Praying kidnappers out of business

Casmir Igbokwe

First published Sunday, June 14, 2009

Though I laughed off a recent joke by the Editorial Board Chairman of The Guardian, Dr. Reuben Abati, it set me thinking once again about this country and where we are heading. I had complained about the growing incident of kidnapping in my state, Anambra, and the danger inherent in travelling home these days. Abati told me to beware because my complexion and outlook might give some kidnappers an impression that a wealthy Oyinbo had come to town.

No doubt, the business of kidnapping has assumed a frightening dimension, especially in Anambra, nay the South-East. There is apprehension everywhere. Nobody knows who the next target of these hoodlums will be. If you are building a new house, you are not safe. If you struggle to buy a new car, you are an easy target. Some rich men in some towns now sneak into their houses to avoid people knowing that they are around. Some, I learnt, don’t even put on their generators anymore. They light their lanterns, which, sometimes, they hide under the table so that people may not notice their presence.

If you attend a function outside your home and you are not back by 7pm, your relations will be in pains. Except you constantly phone them to assure them of your safety, you may come home and discover that the high blood pressure of some of them have shot up. Our villages, which used to be a haven for peace, have become more dangerous than the urban centres.

Penultimate Friday, gunmen waylaid a billionaire businessman, Chief Paul Okonkwo, who just returned from a trip abroad, in Awka and kidnapped him while on his way to his hometown, Isuofia. He regained his freedom after about three days. Similar fate had befallen such people as the chief executive of Tonimas Petroleum Limited, Chief Anthony Enukeme; the traditional ruler of a town called Abagana, Mbamalu Okeke; and a host of other prominent Nigerians.

In fact, the malaise started in the Niger Delta where militants used it as a weapon to bring global attention to the plight of the people of the region. But if we could attribute the difficulty security agencies encounter in trying to nip the problem in the bud to the terrain of the Niger Delta, how do we explain the inability of security agents to put a stop to the incident in the other parts of the country?

The most worrying thing is that rather than think of practical ways of stopping this problem, some Nigerians have chosen to pursue shadows. In spite of the security challenges in Anambra State, for instance, some individuals consider security as the number one achievement of Gov. Peter Obi. In an advertorial last week, a group that calls itself Continuity Group says the Obi’s administration “has been able to restore peace, security and stability through the provision of communication gadgets and more than 100 patrol vehicles to various security agencies in the state thus reducing crime drastically.”

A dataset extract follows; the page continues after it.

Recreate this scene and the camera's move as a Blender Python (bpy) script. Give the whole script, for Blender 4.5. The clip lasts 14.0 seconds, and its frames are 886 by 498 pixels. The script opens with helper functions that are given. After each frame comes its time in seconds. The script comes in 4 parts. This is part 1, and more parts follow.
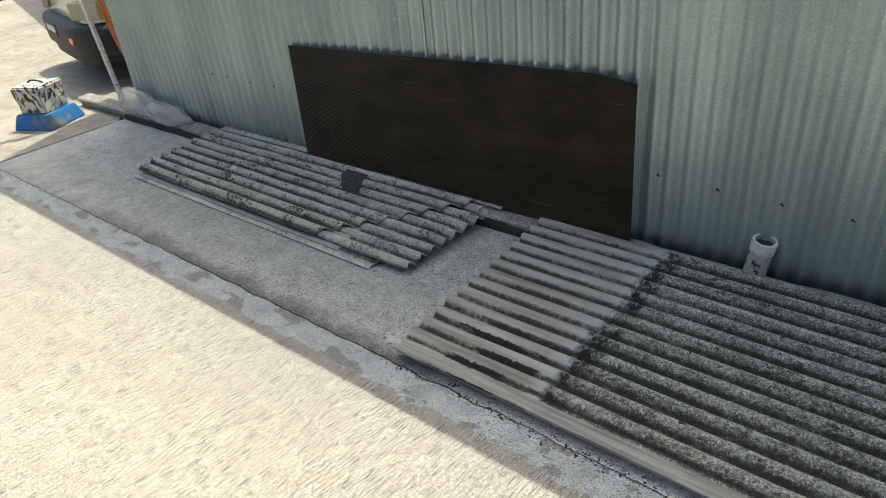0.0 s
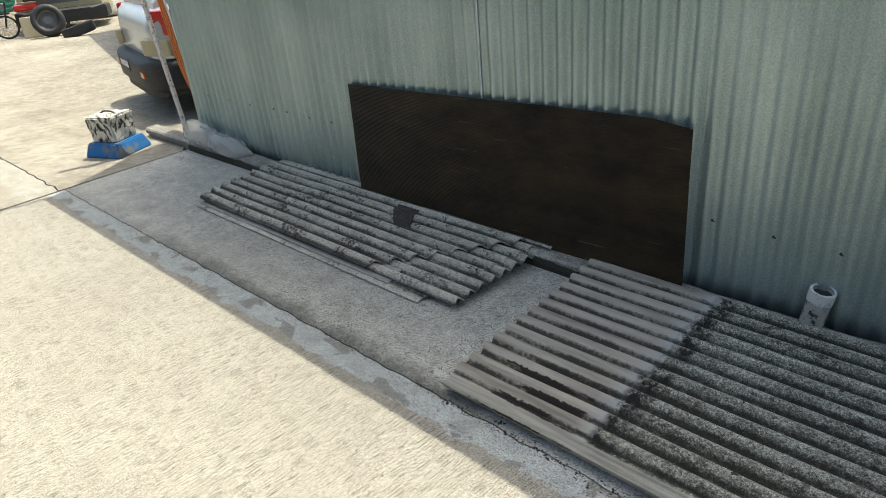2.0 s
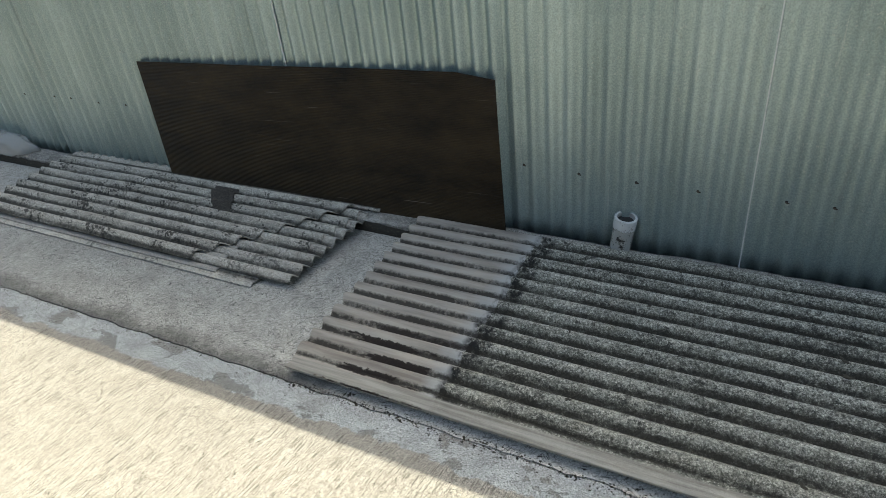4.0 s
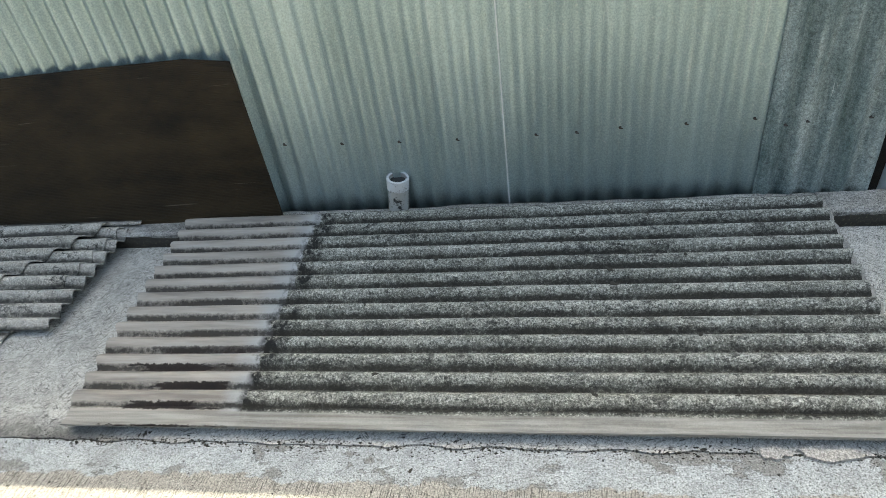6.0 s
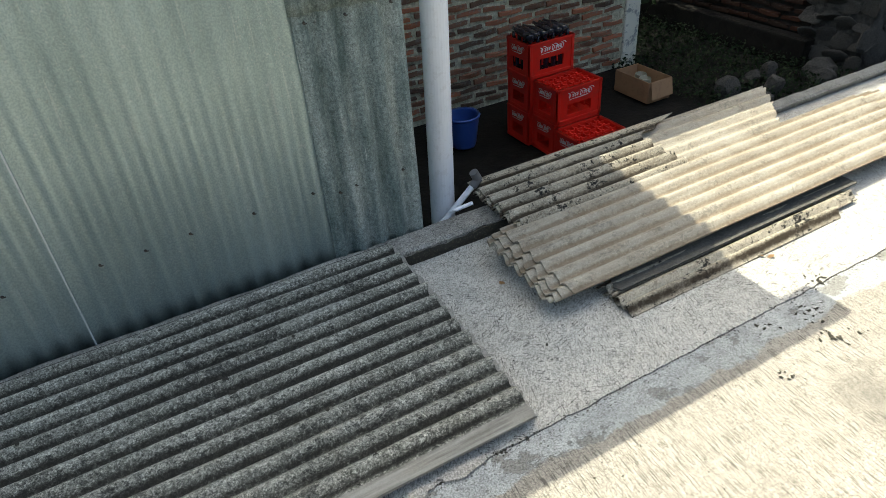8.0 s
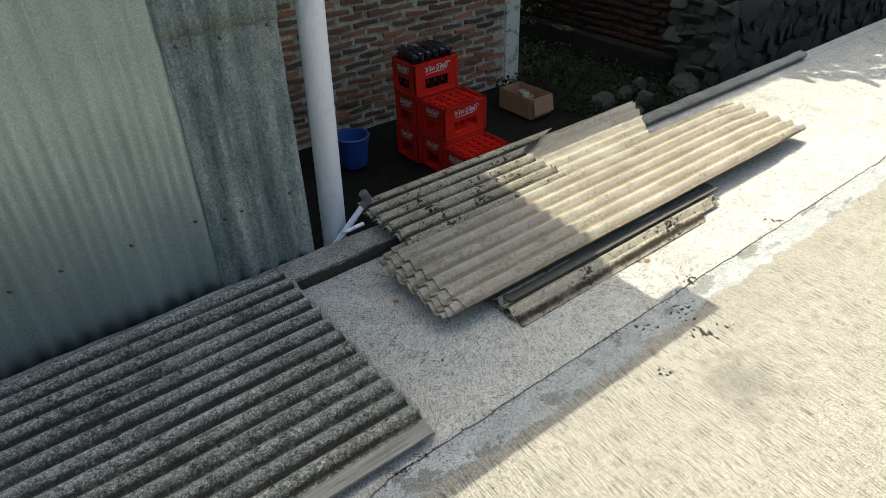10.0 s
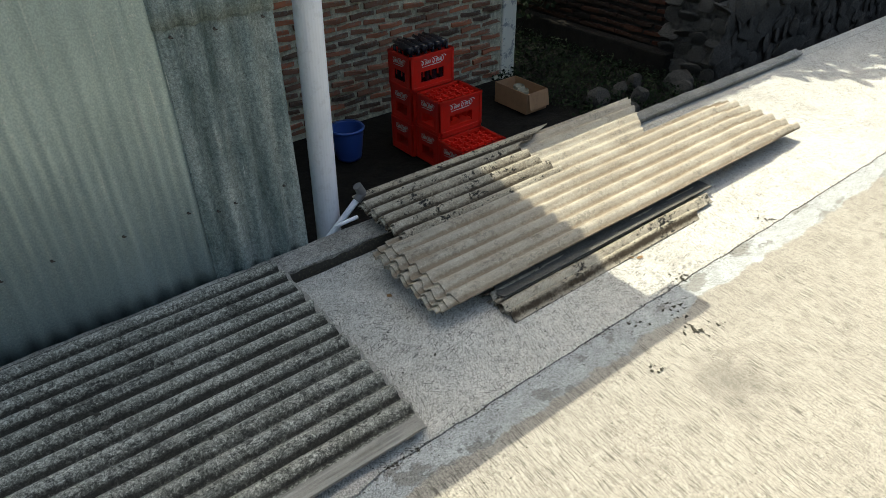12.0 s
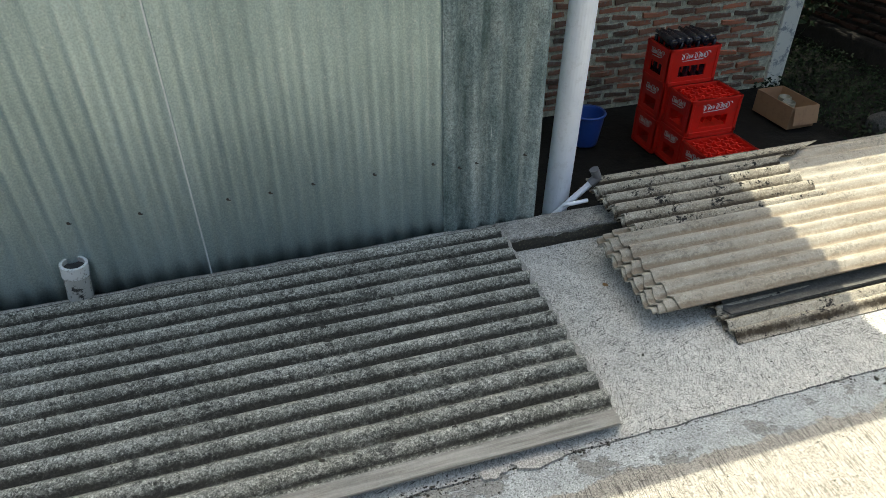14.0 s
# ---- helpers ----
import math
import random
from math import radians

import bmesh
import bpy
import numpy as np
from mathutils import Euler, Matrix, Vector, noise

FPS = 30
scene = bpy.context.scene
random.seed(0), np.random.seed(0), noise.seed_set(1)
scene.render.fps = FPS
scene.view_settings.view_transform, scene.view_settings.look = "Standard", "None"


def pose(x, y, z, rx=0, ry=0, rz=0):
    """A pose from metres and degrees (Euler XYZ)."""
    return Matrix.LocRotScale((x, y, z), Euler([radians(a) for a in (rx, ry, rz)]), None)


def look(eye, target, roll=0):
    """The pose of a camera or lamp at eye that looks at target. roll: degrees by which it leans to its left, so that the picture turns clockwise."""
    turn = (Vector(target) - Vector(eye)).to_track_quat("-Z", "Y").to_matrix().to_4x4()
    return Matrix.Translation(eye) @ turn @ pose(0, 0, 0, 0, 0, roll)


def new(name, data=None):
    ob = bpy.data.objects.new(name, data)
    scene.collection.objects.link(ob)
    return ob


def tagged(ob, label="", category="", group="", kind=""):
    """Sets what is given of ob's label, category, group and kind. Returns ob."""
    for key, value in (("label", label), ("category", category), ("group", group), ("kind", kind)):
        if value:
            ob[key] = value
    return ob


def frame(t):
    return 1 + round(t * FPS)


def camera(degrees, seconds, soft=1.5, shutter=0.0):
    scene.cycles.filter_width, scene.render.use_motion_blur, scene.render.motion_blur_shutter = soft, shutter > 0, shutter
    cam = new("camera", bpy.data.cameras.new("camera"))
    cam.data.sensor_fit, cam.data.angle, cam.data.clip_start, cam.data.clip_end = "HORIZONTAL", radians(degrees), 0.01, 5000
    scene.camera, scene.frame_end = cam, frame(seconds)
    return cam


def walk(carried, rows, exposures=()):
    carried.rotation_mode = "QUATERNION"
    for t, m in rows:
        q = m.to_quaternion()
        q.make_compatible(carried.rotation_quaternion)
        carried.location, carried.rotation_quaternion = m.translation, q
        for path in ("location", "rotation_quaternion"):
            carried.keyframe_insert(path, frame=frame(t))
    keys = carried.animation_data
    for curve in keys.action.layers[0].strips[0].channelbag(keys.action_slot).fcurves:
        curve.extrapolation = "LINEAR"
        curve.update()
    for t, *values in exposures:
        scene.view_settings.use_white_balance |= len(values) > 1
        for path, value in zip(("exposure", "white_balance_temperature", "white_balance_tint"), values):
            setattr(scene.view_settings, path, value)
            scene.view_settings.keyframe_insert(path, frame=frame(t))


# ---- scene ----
cam = camera(67.7, 14.0, soft=0.7)
METRES, EYE, TILT, LEAN, TURN = 0.98, 1.7, 0.0, 0.0, 40.7
PATH = [
    (0, (0.554, 0.396, 1.593), (-0.59, 1.673, 0.563), -6.1),
    (0.5, (0.542, 0.353, 1.603), (-0.742, 1.527, 0.616), -5.8),
    (1, (0.541, 0.315, 1.617), (-0.826, 1.455, 0.706), -3.9),
    (1.5, (0.544, 0.334, 1.615), (-0.808, 1.502, 0.718), -5.2),
    (2, (0.55, 0.349, 1.608), (-0.719, 1.591, 0.688), -5.7),
    (2.5, (0.559, 0.364, 1.605), (-0.584, 1.699, 0.65), -6.0),
    (2.7, (0.559, 0.363, 1.606), (-0.517, 1.744, 0.64), -5.5),
    (4.8, (0.609, 0.474, 1.631), (-0.143, 1.923, 0.475), -8.2),
    (5, (0.615, 0.485, 1.629), (-0.083, 1.944, 0.453), -8.2),
    (5.5, (0.64, 0.504, 1.617), (0.14, 2.029, 0.424), -8.4),
    (6, (0.672, 0.531, 1.612), (0.347, 2.079, 0.388), -8.9),
    (6.5, (0.702, 0.533, 1.598), (0.535, 2.098, 0.364), -8.4),
    (7, (0.74, 0.538, 1.603), (0.745, 2.11, 0.366), -8.8),
    (7.5, (0.784, 0.558, 1.611), (1.133, 2.116, 0.406), -6.9),
    (8, (0.834, 0.573, 1.646), (1.568, 2.036, 0.496), -4.6),
    (8.5, (0.84, 0.581, 1.664), (1.772, 1.959, 0.555), -3.4),
    (8.7, (0.859, 0.568, 1.64), (1.83, 1.935, 0.551), -3.5),
    (10.8, (0.866, 0.543, 1.668), (1.861, 1.851, 0.529), -1.5),
    (11, (0.865, 0.542, 1.652), (1.856, 1.864, 0.526), -1.6),
    (11.5, (0.871, 0.536, 1.666), (1.859, 1.854, 0.531), -2.1),
    (12, (0.865, 0.55, 1.665), (1.871, 1.85, 0.526), -0.7),
    (12.5, (0.844, 0.559, 1.648), (1.763, 1.916, 0.501), 0.0),
    (13, (0.814, 0.568, 1.647), (1.605, 1.983, 0.474), 0.1),
    (13.5, (0.797, 0.566, 1.654), (1.45, 2.062, 0.498), -0.0),
    (14, (0.773, 0.578, 1.618), (1.245, 2.136, 0.457), -0.4),
]
EXPOSURES = [(0.0, 1.4), (0.5, 1.35), (2.0, 1.31), (2.7, 1.36), (4.8, 1.62), (5.5, 1.85), (6.0, 2.12), (6.5, 2.32), (7.0, 2.25), (7.5, 2.12), (8.0, 1.65), (8.5, 1.35), (12.0, 1.3), (13.0, 1.38), (14.0, 1.72)]
walk(cam, [(t, look(eye, target, roll)) for t, eye, target, roll in PATH], [(t, e, 6750, 1) for t, e in EXPOSURES])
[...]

Obi himself knows this is farther from the truth. This is why he convened a security summit recently and promised a reward of N2m to whoever would volunteer useful information that would enhance security in the state. He believes, though, that his political opponents are the ones masterminding the crisis in the state.

The question is: what shall we do to curtail this menace if not eradicating it entirely? It is in crisis situations like this that one discovers how hopeless Nigerian’s feel about the ability of government to protect them. Most times, they believe prayers will work where government or adequate planning has failed.

Penultimate week, for instance, it was reported that the Redeemed Christian Church of God embarked on a three-day fasting and praying session so that God would give victory to the Super Eagles against their Kenyan counterparts in the World Cup qualifying march played last weekend. To the sports minister of the church, Pastor Paul Bankole, the prayer was for God to uproot all the “uprootables” to ensure Nigeria’s presence in South Africa.

Super Eagles won the game with three goals to nothing. It is likely the prayer warriors gloated over the victory as a sure sign that their prayers worked. But could Eagles have won without adequate preparation and skills?

A number of people I have spoken to have also canvassed prayers as the only antidote to kidnapping in Nigeria. I have no problem with this. We have prayed and continue to pray against bribery and corruption in Nigeria. We have prayed and continue to pray for Nigeria in distress. We have prayed and continue to pray against some other social vices in our churches and mosques. It is time to ask ourselves why, in spite of our prayers, things tend to be moving from bad to worse.

I had an argument with somebody who agrees that prayers alone may not solve the problem of kidnapping. But, according to the person, we should continuously pray and fast so that even if kidnappers strike; we will not be the victims. This presupposes that those who fall victims of kidnapping are those who either don’t pray or are sinners.

While we continue with our prayers, the government at all levels should do everything humanly possible to protect law-abiding citizens of this country. It won’t be a bad idea if the state governors, for instance, donate 80 per cent of their security votes to train and equip security agencies to tackle the menace.

We have lost enough precious lives and property already. It will be very sad to continue to lose more. I have hinted my family members that should this problem continue; they should forget going home this Christmas.